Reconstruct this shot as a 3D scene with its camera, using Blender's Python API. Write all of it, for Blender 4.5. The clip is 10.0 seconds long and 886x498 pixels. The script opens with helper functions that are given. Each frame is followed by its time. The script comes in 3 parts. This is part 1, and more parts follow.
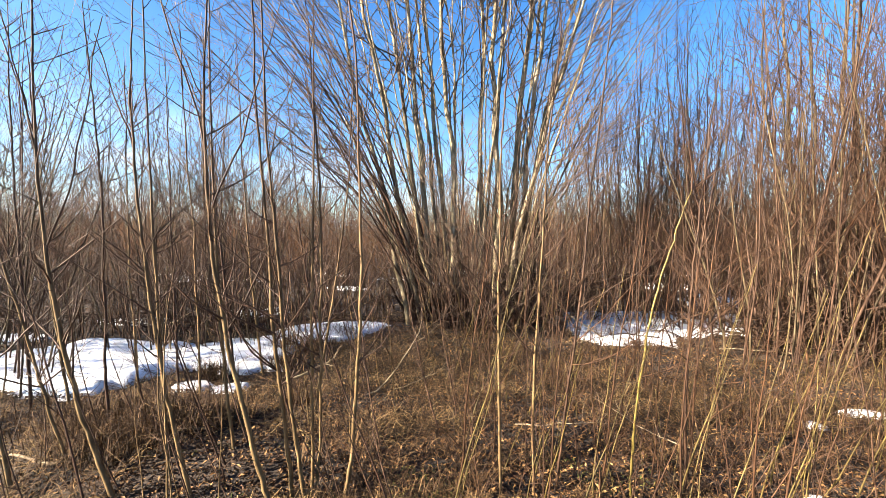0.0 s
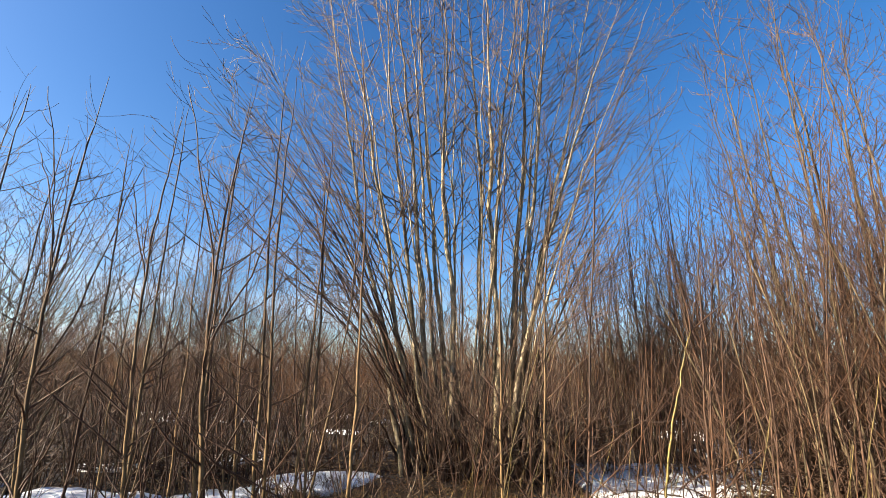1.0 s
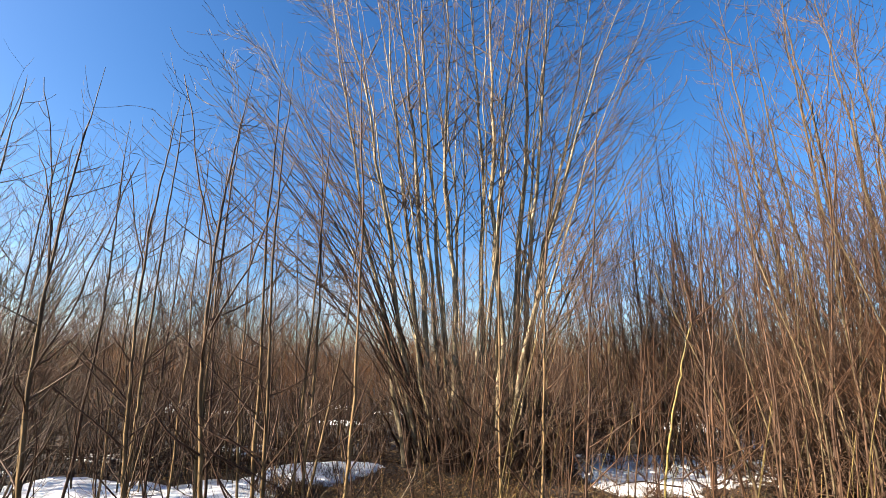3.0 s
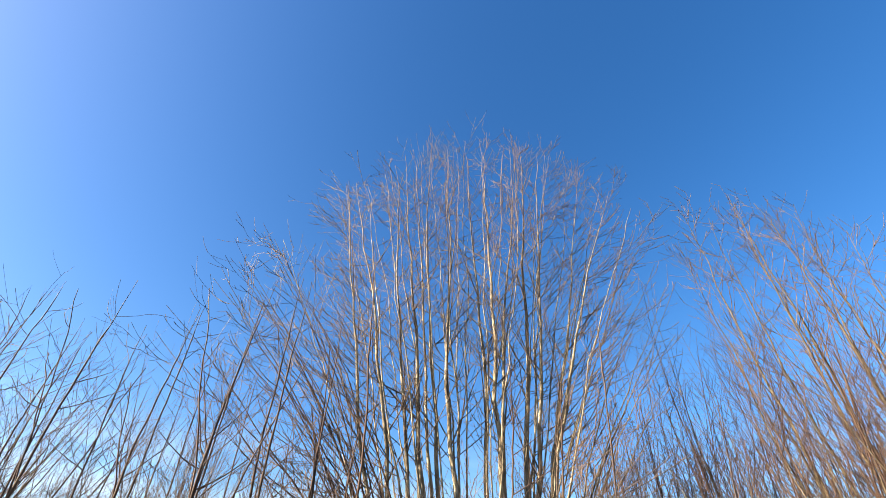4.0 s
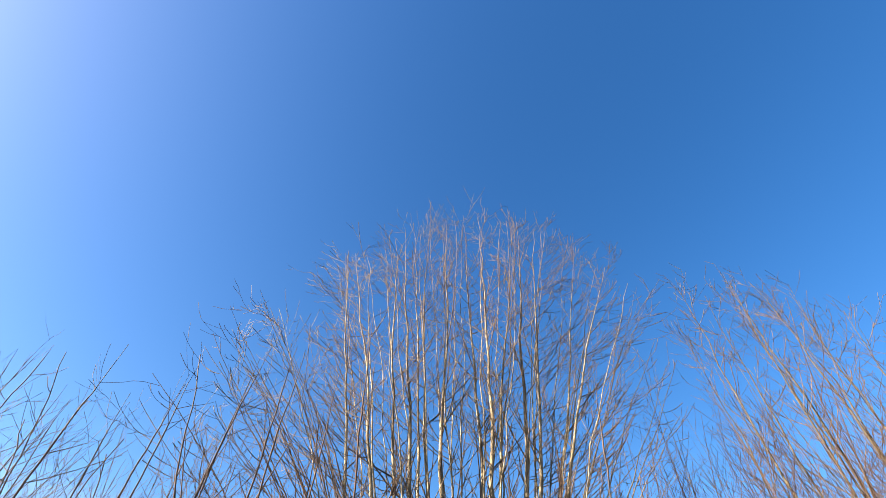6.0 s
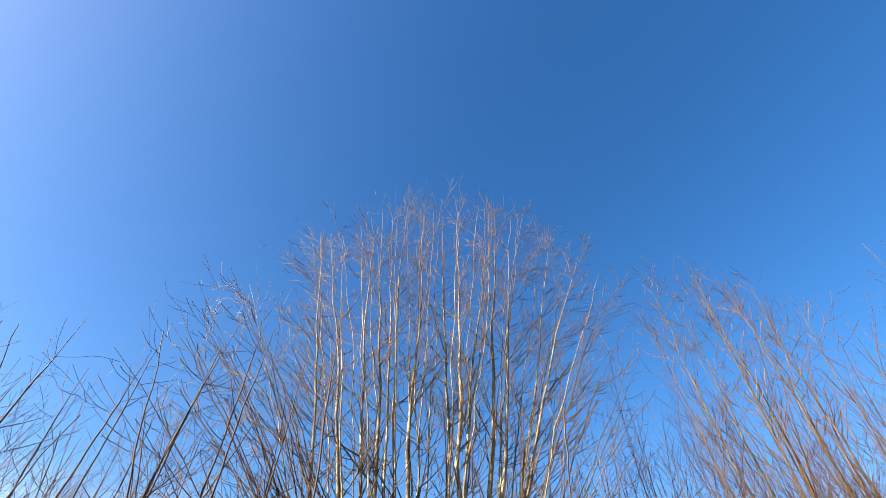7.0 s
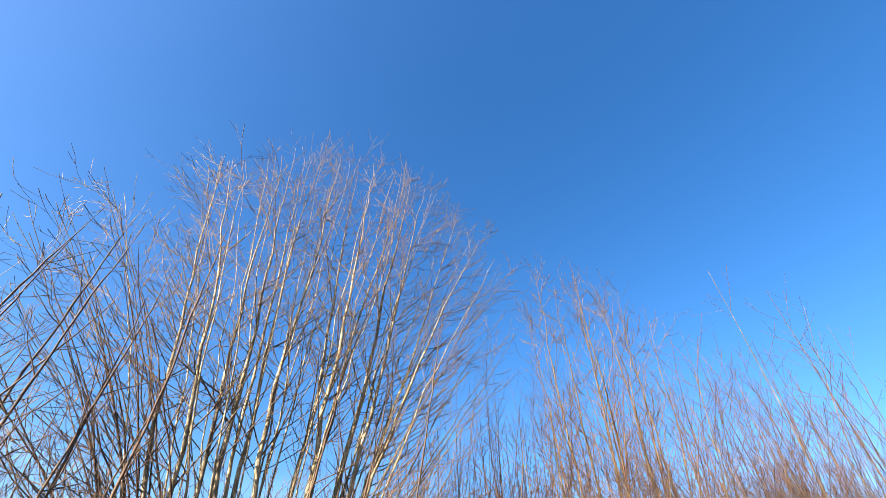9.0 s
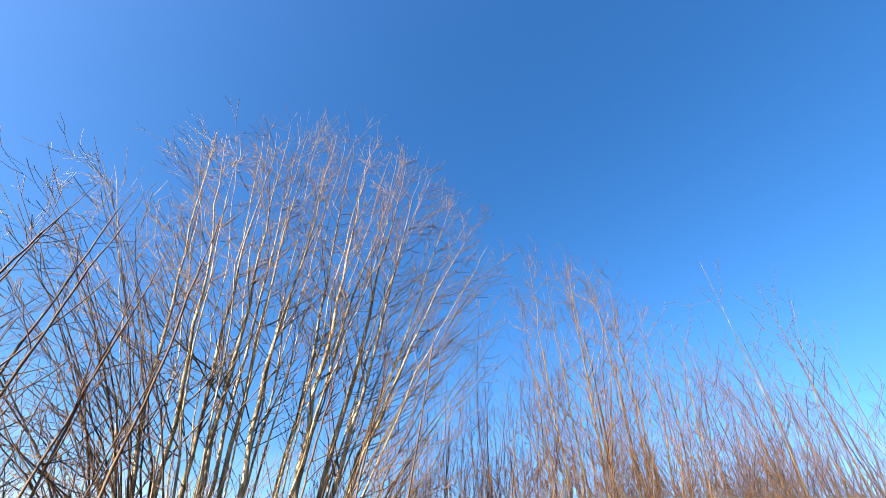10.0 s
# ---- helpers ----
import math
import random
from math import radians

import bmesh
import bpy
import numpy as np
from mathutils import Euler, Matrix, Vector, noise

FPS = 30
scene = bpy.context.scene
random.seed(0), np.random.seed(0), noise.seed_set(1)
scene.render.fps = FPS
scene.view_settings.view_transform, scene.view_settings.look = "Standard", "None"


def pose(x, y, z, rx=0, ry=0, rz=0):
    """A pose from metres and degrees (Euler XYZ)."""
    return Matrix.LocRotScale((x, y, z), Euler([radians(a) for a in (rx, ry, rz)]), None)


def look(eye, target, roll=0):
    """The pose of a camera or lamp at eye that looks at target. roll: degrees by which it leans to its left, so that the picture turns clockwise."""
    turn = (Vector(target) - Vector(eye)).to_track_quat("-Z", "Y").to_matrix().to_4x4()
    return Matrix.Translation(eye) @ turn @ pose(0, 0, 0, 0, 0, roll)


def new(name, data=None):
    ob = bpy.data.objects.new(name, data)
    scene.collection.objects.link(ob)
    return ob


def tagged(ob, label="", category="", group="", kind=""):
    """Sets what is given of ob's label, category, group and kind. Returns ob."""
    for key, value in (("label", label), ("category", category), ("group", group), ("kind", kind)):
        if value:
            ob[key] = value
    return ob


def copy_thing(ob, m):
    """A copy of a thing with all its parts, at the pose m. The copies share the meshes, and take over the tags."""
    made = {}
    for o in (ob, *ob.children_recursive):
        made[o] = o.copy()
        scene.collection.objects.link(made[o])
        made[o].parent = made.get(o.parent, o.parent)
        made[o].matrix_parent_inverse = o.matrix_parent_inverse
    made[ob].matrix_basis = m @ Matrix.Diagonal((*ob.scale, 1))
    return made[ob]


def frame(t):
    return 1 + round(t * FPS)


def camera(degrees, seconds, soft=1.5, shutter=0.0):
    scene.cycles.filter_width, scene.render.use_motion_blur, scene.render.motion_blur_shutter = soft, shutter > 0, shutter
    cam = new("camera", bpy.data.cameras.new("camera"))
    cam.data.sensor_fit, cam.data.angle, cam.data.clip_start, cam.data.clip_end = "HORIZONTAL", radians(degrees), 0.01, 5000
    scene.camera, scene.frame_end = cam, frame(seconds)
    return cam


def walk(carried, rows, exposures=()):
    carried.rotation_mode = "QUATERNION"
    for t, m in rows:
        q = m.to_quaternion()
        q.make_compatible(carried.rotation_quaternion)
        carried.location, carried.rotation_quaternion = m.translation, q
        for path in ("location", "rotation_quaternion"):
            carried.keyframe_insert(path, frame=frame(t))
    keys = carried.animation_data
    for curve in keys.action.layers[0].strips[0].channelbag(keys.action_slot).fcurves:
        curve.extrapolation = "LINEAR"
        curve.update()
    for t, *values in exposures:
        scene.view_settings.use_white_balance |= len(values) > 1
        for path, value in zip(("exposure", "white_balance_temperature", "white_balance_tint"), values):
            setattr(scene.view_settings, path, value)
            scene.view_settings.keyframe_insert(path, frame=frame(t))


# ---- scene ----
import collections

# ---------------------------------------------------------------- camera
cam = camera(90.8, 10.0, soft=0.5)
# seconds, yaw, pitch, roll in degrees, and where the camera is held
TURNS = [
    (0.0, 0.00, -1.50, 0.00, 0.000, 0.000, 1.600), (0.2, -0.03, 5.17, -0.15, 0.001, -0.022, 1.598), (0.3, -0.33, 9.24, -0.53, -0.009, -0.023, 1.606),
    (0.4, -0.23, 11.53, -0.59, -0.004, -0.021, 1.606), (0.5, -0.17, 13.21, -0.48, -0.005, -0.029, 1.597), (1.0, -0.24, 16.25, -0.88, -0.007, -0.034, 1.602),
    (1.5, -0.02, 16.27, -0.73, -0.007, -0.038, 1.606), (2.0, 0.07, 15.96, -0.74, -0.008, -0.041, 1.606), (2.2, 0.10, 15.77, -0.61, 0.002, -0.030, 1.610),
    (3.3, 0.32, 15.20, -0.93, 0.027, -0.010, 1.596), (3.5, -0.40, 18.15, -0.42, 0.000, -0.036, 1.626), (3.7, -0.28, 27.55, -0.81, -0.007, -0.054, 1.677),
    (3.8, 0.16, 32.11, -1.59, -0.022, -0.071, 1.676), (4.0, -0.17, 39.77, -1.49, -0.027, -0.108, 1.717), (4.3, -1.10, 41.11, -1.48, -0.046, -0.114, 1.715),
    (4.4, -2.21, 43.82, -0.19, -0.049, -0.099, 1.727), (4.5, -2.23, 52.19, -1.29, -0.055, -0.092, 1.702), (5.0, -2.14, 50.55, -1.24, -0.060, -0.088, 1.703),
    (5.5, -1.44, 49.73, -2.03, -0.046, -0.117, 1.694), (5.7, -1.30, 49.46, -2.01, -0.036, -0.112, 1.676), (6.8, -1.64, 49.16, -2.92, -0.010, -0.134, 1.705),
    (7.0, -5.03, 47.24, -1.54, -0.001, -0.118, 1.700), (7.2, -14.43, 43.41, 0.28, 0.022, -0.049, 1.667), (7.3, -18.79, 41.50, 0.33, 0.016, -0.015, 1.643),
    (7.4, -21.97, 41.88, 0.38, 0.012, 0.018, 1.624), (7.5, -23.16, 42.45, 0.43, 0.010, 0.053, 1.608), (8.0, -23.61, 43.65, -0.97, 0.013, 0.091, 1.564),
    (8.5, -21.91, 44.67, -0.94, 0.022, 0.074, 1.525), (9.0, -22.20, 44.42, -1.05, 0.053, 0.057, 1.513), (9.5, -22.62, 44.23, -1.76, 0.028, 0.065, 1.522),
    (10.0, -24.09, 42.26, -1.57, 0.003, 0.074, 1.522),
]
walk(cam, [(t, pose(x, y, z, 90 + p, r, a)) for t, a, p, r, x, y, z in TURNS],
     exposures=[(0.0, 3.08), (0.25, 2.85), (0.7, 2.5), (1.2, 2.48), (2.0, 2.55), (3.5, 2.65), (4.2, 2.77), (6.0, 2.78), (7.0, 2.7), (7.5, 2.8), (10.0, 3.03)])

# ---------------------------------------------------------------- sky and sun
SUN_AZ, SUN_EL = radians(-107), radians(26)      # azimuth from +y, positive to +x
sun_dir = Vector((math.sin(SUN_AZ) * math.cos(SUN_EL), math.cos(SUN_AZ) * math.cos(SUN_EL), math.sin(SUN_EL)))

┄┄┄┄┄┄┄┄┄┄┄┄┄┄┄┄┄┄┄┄

Repeat the data in full and exactly. Omit pictures.

Reconstruct this shot as a 3D scene with its camera, using Blender's Python API. Write all of it, for Blender 4.5. The clip is 10.0 seconds long and 886x498 pixels. The script opens with helper functions that are given. Each frame is followed by its time. The script comes in 3 parts. This is part 1, and more parts follow.
0.0 s
1.0 s
3.0 s
4.0 s
6.0 s
7.0 s
9.0 s
10.0 s
# ---- helpers ----
import math
import random
from math import radians

import bmesh
import bpy
import numpy as np
from mathutils import Euler, Matrix, Vector, noise

FPS = 30
scene = bpy.context.scene
random.seed(0), np.random.seed(0), noise.seed_set(1)
scene.render.fps = FPS
scene.view_settings.view_transform, scene.view_settings.look = "Standard", "None"


def pose(x, y, z, rx=0, ry=0, rz=0):
    """A pose from metres and degrees (Euler XYZ)."""
    return Matrix.LocRotScale((x, y, z), Euler([radians(a) for a in (rx, ry, rz)]), None)


def look(eye, target, roll=0):
    """The pose of a camera or lamp at eye that looks at target. roll: degrees by which it leans to its left, so that the picture turns clockwise."""
    turn = (Vector(target) - Vector(eye)).to_track_quat("-Z", "Y").to_matrix().to_4x4()
    return Matrix.Translation(eye) @ turn @ pose(0, 0, 0, 0, 0, roll)


def new(name, data=None):
    ob = bpy.data.objects.new(name, data)
    scene.collection.objects.link(ob)
    return ob


def tagged(ob, label="", category="", group="", kind=""):
    """Sets what is given of ob's label, category, group and kind. Returns ob."""
    for key, value in (("label", label), ("category", category), ("group", group), ("kind", kind)):
        if value:
            ob[key] = value
    return ob


def copy_thing(ob, m):
    """A copy of a thing with all its parts, at the pose m. The copies share the meshes, and take over the tags."""
    made = {}
    for o in (ob, *ob.children_recursive):
        made[o] = o.copy()
        scene.collection.objects.link(made[o])
        made[o].parent = made.get(o.parent, o.parent)
        made[o].matrix_parent_inverse = o.matrix_parent_inverse
    made[ob].matrix_basis = m @ Matrix.Diagonal((*ob.scale, 1))
    return made[ob]


def frame(t):
    return 1 + round(t * FPS)


def camera(degrees, seconds, soft=1.5, shutter=0.0):
    scene.cycles.filter_width, scene.render.use_motion_blur, scene.render.motion_blur_shutter = soft, shutter > 0, shutter
    cam = new("camera", bpy.data.cameras.new("camera"))
    cam.data.sensor_fit, cam.data.angle, cam.data.clip_start, cam.data.clip_end = "HORIZONTAL", radians(degrees), 0.01, 5000
    scene.camera, scene.frame_end = cam, frame(seconds)
    return cam


def walk(carried, rows, exposures=()):
    carried.rotation_mode = "QUATERNION"
    for t, m in rows:
        q = m.to_quaternion()
        q.make_compatible(carried.rotation_quaternion)
        carried.location, carried.rotation_quaternion = m.translation, q
        for path in ("location", "rotation_quaternion"):
            carried.keyframe_insert(path, frame=frame(t))
    keys = carried.animation_data
    for curve in keys.action.layers[0].strips[0].channelbag(keys.action_slot).fcurves:
        curve.extrapolation = "LINEAR"
        curve.update()
    for t, *values in exposures:
        scene.view_settings.use_white_balance |= len(values) > 1
        for path, value in zip(("exposure", "white_balance_temperature", "white_balance_tint"), values):
            setattr(scene.view_settings, path, value)
            scene.view_settings.keyframe_insert(path, frame=frame(t))


# ---- scene ----
import collections

# ---------------------------------------------------------------- camera
cam = camera(90.8, 10.0, soft=0.5)
# seconds, yaw, pitch, roll in degrees, and where the camera is held
TURNS = [
    (0.0, 0.00, -1.50, 0.00, 0.000, 0.000, 1.600), (0.2, -0.03, 5.17, -0.15, 0.001, -0.022, 1.598), (0.3, -0.33, 9.24, -0.53, -0.009, -0.023, 1.606),
    (0.4, -0.23, 11.53, -0.59, -0.004, -0.021, 1.606), (0.5, -0.17, 13.21, -0.48, -0.005, -0.029, 1.597), (1.0, -0.24, 16.25, -0.88, -0.007, -0.034, 1.602),
    (1.5, -0.02, 16.27, -0.73, -0.007, -0.038, 1.606), (2.0, 0.07, 15.96, -0.74, -0.008, -0.041, 1.606), (2.2, 0.10, 15.77, -0.61, 0.002, -0.030, 1.610),
    (3.3, 0.32, 15.20, -0.93, 0.027, -0.010, 1.596), (3.5, -0.40, 18.15, -0.42, 0.000, -0.036, 1.626), (3.7, -0.28, 27.55, -0.81, -0.007, -0.054, 1.677),
    (3.8, 0.16, 32.11, -1.59, -0.022, -0.071, 1.676), (4.0, -0.17, 39.77, -1.49, -0.027, -0.108, 1.717), (4.3, -1.10, 41.11, -1.48, -0.046, -0.114, 1.715),
    (4.4, -2.21, 43.82, -0.19, -0.049, -0.099, 1.727), (4.5, -2.23, 52.19, -1.29, -0.055, -0.092, 1.702), (5.0, -2.14, 50.55, -1.24, -0.060, -0.088, 1.703),
    (5.5, -1.44, 49.73, -2.03, -0.046, -0.117, 1.694), (5.7, -1.30, 49.46, -2.01, -0.036, -0.112, 1.676), (6.8, -1.64, 49.16, -2.92, -0.010, -0.134, 1.705),
    (7.0, -5.03, 47.24, -1.54, -0.001, -0.118, 1.700), (7.2, -14.43, 43.41, 0.28, 0.022, -0.049, 1.667), (7.3, -18.79, 41.50, 0.33, 0.016, -0.015, 1.643),
    (7.4, -21.97, 41.88, 0.38, 0.012, 0.018, 1.624), (7.5, -23.16, 42.45, 0.43, 0.010, 0.053, 1.608), (8.0, -23.61, 43.65, -0.97, 0.013, 0.091, 1.564),
    (8.5, -21.91, 44.67, -0.94, 0.022, 0.074, 1.525), (9.0, -22.20, 44.42, -1.05, 0.053, 0.057, 1.513), (9.5, -22.62, 44.23, -1.76, 0.028, 0.065, 1.522),
    (10.0, -24.09, 42.26, -1.57, 0.003, 0.074, 1.522),
]
walk(cam, [(t, pose(x, y, z, 90 + p, r, a)) for t, a, p, r, x, y, z in TURNS],
     exposures=[(0.0, 3.08), (0.25, 2.85), (0.7, 2.5), (1.2, 2.48), (2.0, 2.55), (3.5, 2.65), (4.2, 2.77), (6.0, 2.78), (7.0, 2.7), (7.5, 2.8), (10.0, 3.03)])

# ---------------------------------------------------------------- sky and sun
SUN_AZ, SUN_EL = radians(-107), radians(26)      # azimuth from +y, positive to +x
sun_dir = Vector((math.sin(SUN_AZ) * math.cos(SUN_EL), math.cos(SUN_AZ) * math.cos(SUN_EL), math.sin(SUN_EL)))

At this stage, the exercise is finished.